**Information supplied**
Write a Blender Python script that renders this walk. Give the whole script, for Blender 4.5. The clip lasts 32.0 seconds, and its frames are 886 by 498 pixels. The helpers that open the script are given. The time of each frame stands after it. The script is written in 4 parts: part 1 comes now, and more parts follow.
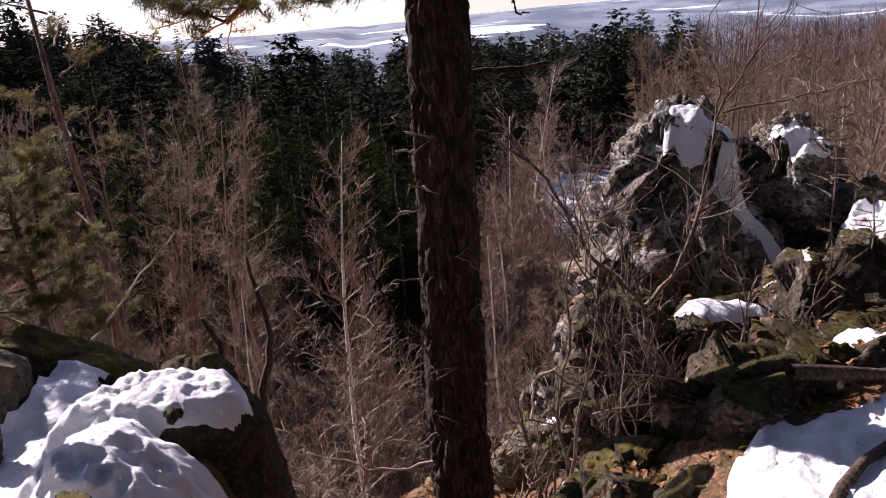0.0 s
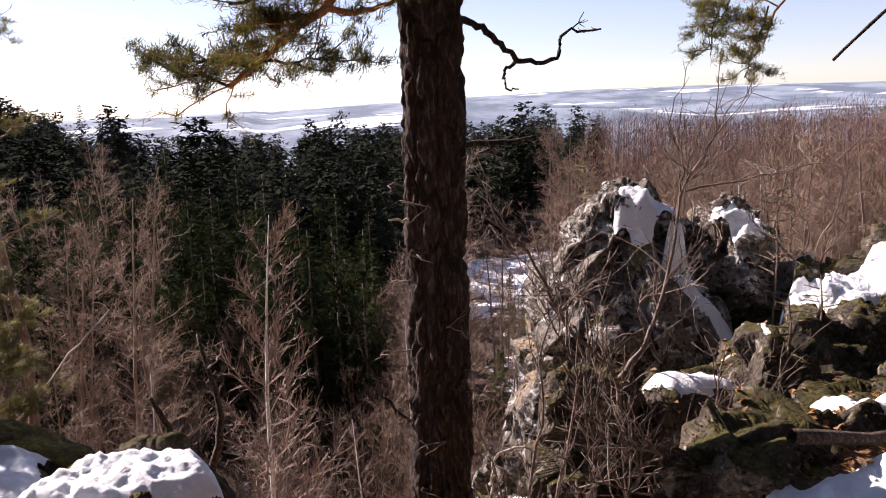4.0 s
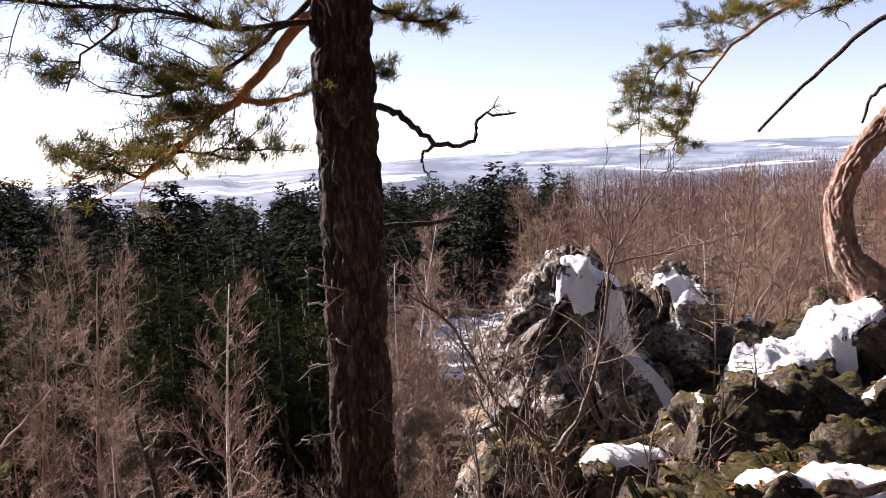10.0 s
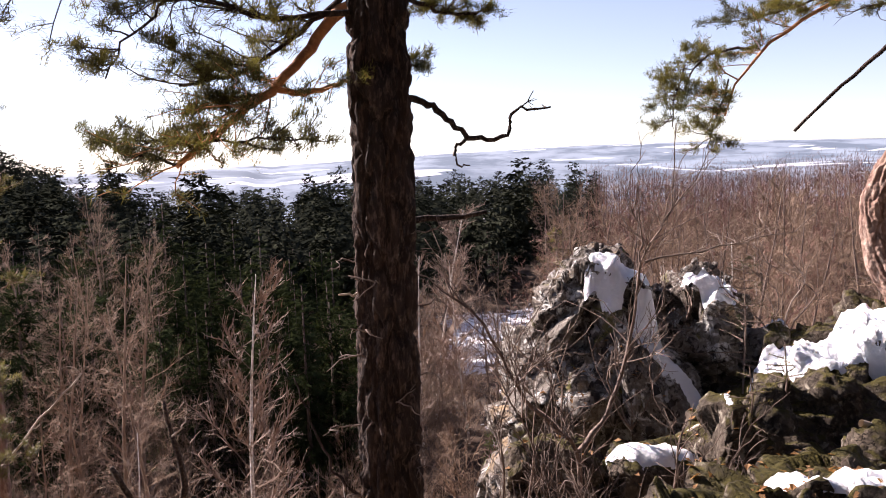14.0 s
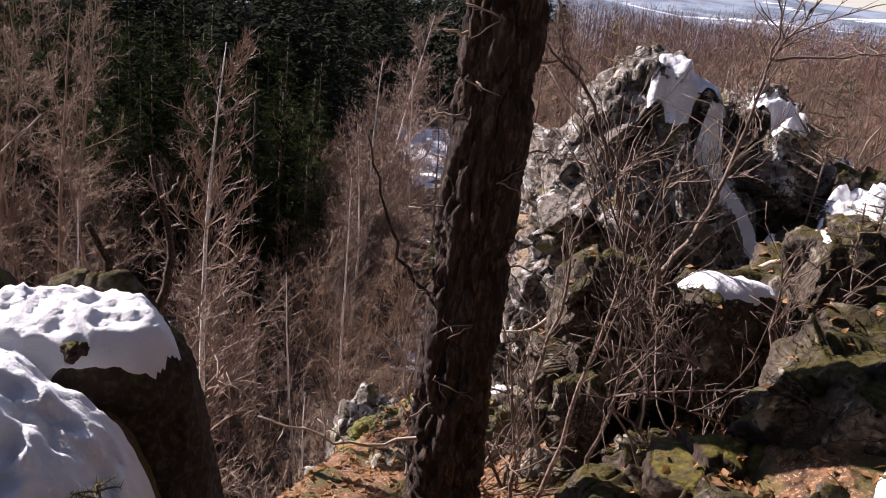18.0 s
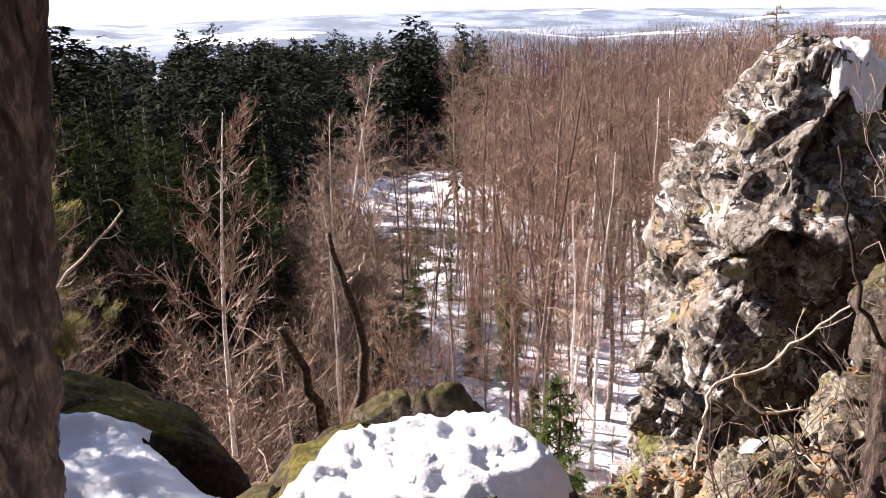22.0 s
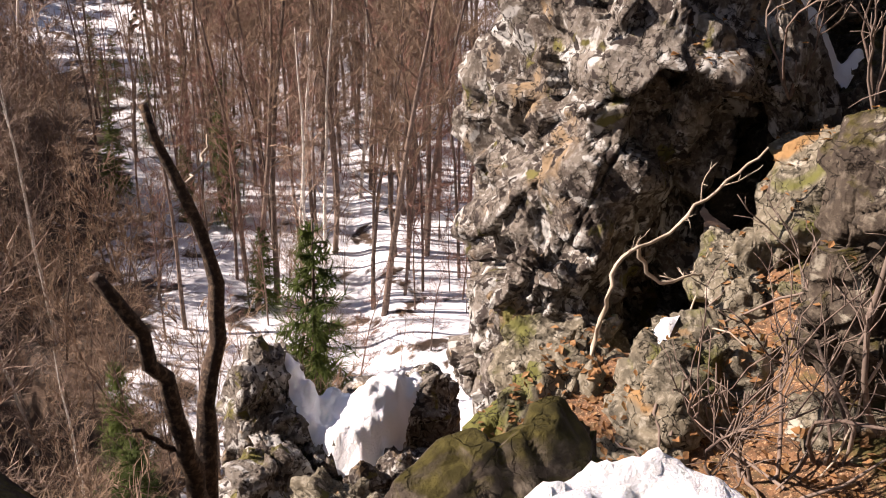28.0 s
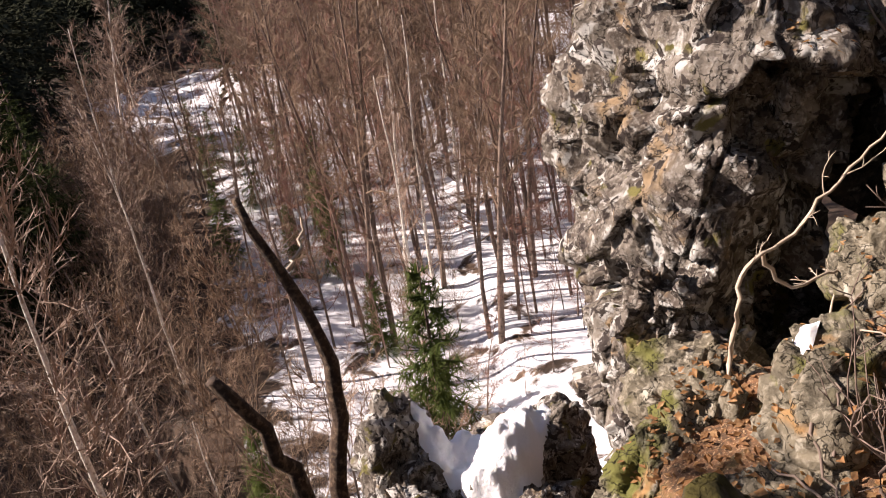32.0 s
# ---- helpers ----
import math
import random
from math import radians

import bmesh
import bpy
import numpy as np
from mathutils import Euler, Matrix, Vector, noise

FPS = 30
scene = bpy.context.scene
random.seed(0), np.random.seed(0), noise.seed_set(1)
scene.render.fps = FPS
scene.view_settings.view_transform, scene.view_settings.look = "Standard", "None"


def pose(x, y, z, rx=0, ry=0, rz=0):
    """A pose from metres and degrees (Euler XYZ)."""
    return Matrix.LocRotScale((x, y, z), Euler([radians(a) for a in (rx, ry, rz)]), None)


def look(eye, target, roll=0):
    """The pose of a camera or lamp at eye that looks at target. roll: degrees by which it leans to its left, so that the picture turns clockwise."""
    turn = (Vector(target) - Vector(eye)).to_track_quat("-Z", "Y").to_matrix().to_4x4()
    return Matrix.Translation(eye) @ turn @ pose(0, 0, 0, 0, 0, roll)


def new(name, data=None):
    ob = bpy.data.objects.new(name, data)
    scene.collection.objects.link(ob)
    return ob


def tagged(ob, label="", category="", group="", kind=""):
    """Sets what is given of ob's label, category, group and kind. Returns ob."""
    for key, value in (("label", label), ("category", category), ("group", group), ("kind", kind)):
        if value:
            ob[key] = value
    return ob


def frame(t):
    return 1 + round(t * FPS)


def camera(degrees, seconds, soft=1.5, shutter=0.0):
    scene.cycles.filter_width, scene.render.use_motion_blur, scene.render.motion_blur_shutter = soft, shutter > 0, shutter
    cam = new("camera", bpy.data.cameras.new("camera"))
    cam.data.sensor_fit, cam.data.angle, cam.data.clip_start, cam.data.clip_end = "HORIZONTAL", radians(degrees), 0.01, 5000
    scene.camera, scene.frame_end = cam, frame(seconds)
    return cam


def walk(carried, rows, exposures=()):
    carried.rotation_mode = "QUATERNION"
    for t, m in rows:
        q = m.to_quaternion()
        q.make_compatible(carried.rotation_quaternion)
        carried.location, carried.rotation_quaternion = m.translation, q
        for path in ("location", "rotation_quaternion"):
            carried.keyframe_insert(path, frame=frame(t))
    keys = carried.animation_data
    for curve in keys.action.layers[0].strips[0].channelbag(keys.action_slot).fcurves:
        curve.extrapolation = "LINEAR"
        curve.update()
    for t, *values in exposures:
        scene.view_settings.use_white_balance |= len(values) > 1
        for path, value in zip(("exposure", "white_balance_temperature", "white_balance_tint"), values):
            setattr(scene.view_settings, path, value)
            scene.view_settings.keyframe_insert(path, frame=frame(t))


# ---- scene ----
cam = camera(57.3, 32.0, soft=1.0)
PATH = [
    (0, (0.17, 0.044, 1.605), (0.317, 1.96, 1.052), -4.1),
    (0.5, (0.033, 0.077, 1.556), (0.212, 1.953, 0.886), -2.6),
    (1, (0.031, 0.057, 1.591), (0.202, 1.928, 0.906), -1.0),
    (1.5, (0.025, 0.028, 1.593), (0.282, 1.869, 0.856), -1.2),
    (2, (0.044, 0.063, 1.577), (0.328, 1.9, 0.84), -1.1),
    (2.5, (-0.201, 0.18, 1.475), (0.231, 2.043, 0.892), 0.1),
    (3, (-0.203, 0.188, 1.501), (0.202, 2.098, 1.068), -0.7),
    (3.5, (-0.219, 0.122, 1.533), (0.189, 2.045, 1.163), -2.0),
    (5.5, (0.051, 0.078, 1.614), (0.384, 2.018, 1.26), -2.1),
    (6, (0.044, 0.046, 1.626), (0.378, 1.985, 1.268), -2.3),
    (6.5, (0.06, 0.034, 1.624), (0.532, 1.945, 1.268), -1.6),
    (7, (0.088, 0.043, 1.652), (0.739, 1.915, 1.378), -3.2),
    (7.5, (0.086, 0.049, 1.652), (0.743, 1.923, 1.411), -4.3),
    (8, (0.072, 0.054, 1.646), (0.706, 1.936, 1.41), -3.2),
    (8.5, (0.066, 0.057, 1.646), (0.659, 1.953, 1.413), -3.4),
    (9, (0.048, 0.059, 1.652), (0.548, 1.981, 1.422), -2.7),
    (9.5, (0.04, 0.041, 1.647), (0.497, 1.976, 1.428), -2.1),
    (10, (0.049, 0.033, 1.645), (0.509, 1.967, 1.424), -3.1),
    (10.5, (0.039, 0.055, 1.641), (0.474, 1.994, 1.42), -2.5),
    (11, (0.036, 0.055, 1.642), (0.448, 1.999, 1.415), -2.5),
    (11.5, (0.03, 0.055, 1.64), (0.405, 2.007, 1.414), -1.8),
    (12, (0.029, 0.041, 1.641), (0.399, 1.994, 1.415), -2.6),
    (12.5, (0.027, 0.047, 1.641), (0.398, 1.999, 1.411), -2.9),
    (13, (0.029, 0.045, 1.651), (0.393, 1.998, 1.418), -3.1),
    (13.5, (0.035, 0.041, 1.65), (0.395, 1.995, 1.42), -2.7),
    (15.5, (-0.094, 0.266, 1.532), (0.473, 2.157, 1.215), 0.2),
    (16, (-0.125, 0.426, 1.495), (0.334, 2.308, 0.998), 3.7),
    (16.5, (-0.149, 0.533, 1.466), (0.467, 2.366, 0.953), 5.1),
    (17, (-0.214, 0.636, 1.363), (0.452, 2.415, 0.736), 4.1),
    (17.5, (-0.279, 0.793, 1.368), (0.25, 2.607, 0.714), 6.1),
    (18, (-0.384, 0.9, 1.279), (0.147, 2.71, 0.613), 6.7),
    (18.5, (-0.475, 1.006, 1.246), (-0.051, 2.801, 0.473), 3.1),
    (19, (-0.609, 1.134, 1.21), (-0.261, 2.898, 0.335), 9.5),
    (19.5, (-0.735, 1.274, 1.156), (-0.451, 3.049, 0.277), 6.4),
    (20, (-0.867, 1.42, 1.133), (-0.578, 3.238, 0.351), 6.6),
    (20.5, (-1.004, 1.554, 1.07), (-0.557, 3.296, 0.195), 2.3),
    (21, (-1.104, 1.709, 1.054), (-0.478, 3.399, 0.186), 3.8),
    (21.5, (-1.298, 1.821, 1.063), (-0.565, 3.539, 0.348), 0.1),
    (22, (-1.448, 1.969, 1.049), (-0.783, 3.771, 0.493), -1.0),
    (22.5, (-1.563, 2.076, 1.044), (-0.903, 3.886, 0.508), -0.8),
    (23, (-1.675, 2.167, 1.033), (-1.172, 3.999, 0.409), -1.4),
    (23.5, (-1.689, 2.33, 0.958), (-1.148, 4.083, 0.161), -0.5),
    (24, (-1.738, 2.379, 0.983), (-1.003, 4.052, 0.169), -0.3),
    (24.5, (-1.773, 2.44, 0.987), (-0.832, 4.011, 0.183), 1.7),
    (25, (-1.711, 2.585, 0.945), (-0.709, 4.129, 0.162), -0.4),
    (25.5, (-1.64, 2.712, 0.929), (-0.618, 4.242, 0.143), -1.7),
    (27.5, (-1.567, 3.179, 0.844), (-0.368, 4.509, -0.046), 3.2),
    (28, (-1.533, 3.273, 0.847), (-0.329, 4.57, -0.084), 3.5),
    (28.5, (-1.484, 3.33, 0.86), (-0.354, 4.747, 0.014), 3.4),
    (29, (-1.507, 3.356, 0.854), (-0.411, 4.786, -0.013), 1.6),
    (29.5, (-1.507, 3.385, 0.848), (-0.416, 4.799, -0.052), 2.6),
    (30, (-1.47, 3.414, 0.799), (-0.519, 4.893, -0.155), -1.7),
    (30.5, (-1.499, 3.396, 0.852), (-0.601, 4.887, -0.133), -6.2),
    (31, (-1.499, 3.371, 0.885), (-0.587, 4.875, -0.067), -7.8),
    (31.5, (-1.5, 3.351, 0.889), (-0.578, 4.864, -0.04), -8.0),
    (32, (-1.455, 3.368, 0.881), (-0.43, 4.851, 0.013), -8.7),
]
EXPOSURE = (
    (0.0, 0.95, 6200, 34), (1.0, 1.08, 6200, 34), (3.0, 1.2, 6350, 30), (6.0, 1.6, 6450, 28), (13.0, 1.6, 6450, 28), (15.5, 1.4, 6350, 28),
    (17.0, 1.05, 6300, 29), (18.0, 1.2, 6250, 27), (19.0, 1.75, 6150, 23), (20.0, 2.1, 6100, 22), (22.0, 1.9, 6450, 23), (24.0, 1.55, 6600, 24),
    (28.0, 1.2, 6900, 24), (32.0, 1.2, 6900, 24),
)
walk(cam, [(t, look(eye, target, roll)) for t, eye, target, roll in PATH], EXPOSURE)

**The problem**
Find the lines above that include the string "scene" and copy them.

**Response**
scene = bpy.context.scene
scene.render.fps = FPS
scene.view_settings.view_transform, scene.view_settings.look = "Standard", "None"
    scene.collection.objects.link(ob)
    scene.cycles.filter_width, scene.render.use_motion_blur, scene.render.motion_blur_shutter = soft, shutter > 0, shutter
    scene.camera, scene.frame_end = cam, frame(seconds)
        scene.view_settings.use_white_balance |= len(values) > 1
            setattr(scene.view_settings, path, value)
            scene.view_settings.keyframe_insert(path, frame=frame(t))
# ---- scene ----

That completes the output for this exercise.